Short task> Transcribe all of the material exactly, except for its pictures.

Information supplied>
• • • • •

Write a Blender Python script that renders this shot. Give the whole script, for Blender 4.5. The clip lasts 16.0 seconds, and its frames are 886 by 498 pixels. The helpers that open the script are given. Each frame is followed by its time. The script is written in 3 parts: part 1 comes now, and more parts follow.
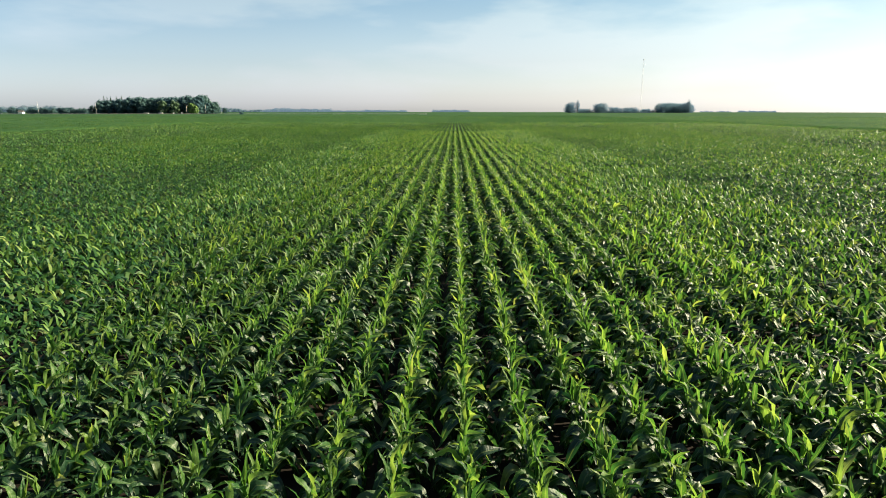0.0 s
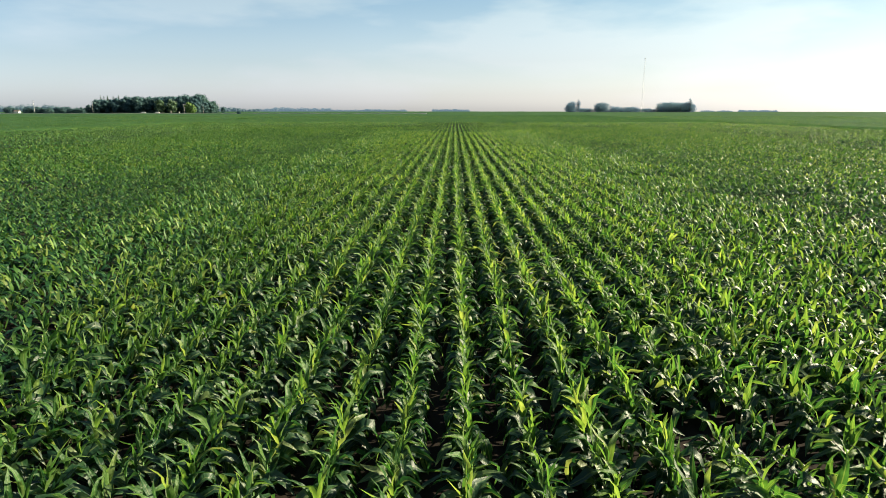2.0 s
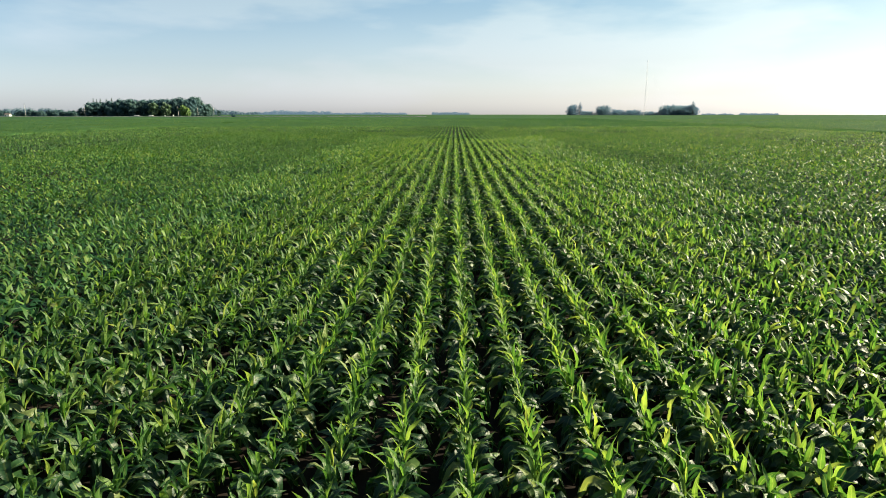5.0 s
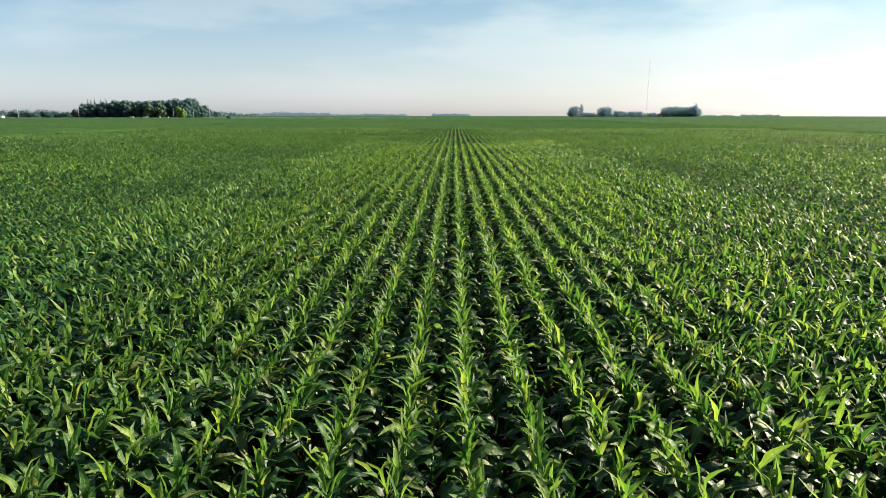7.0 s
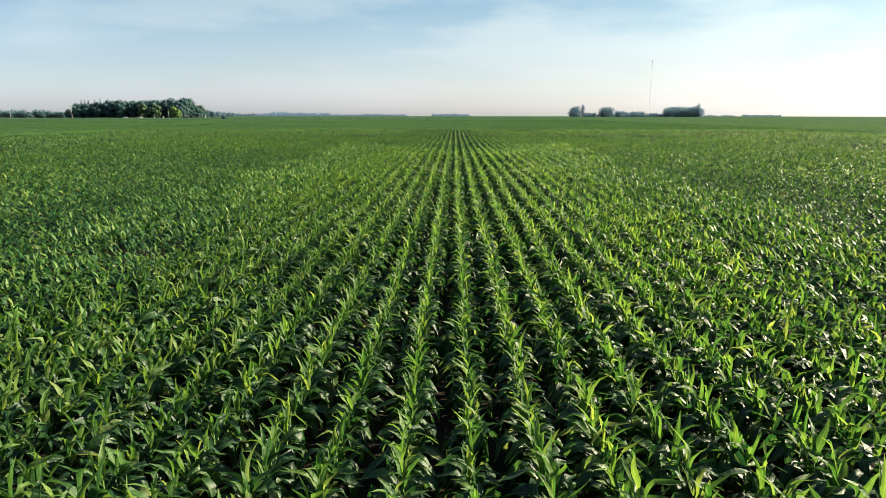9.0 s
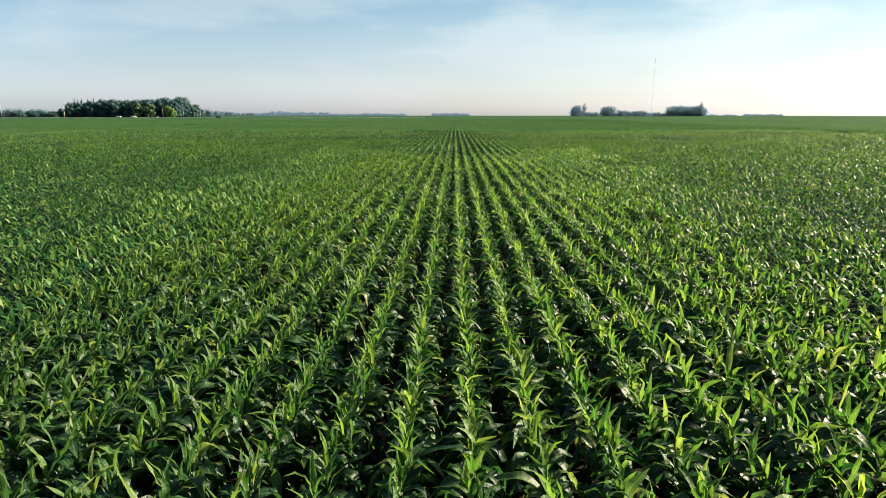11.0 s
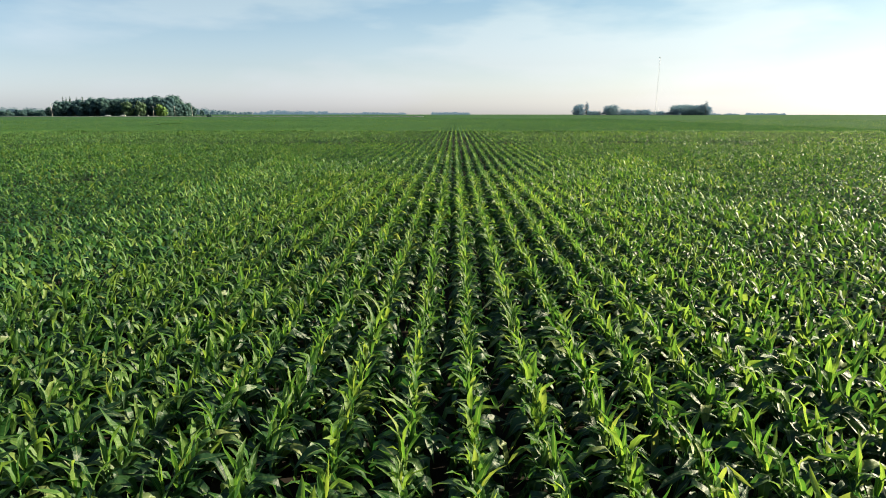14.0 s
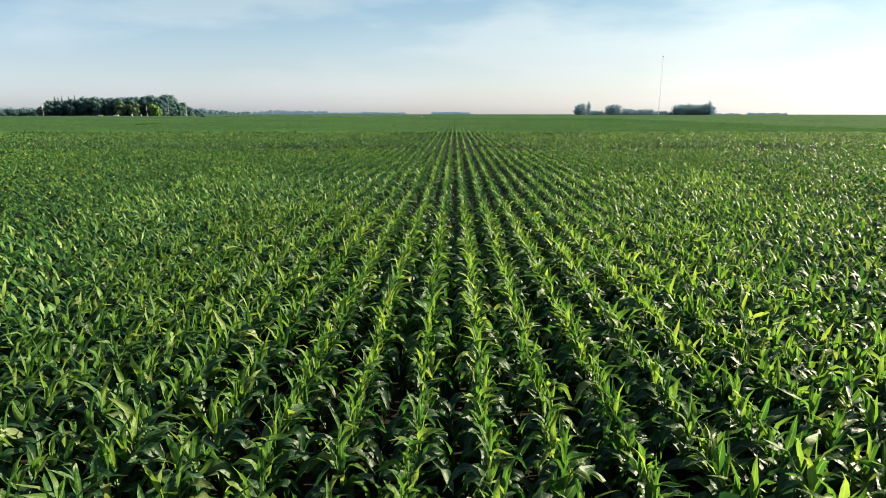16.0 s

• • • • •

Response to this exercise>
Write a Blender Python script that renders this shot. Give the whole script, for Blender 4.5. The clip lasts 16.0 seconds, and its frames are 886 by 498 pixels. The helpers that open the script are given. Each frame is followed by its time. The script is written in 3 parts: part 1 comes now, and more parts follow.
0.0 s
2.0 s
5.0 s
7.0 s
9.0 s
11.0 s
14.0 s
16.0 s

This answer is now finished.